Given the absolutely superb summer we are having in New York – warm but not hot and low humidity – you just know that the Federinas are smacking their lips in anticipation of Feddy Bear, who plays better when it’s not so hot, winning his 18th Slam. Honestly, it’s like the Stuart Restoration, everyone waiting for the return of the king, Roger the Supercilious. You have to hand it to the guy, though: At 33rd, he’s back at No. 3, although that may say more about the three guys he’s been playing since they were teenagers – Rafa, Nole and Andy – than it says about him.
But if I were the Federinas, I wouldn’t stage a coronation just yet. Never count Nole out. He took time off after losing the French Open, played mediocre tennis for much of Wimbledon and still managed to win. Plus, there’s a bunch of young guns who’ve played well this summer and will have something to say about the course of the Open.

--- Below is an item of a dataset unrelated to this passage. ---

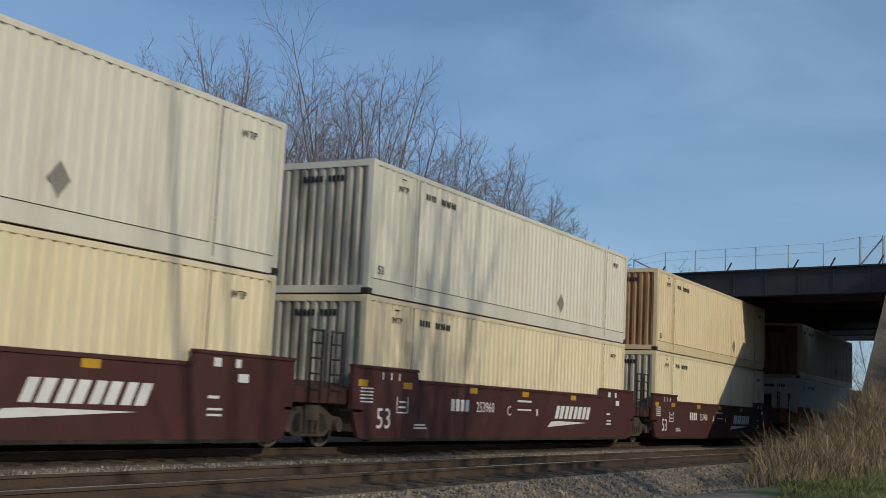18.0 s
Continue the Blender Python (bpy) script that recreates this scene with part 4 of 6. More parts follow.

They don’t have the magic of Rafanole, but then they don’t have the ball-bouncing, water-bottle-lining-up, whining, umpire-staring neuroticism that also makes Rafanole so anxiety-inducing either. Rafanole is like listening to Callas or rooting for the Yankees – thrilling but you never know what you’re going to get.
Perhaps it’s just as well there is no Rafanole this summer. My nerves could use a vacation.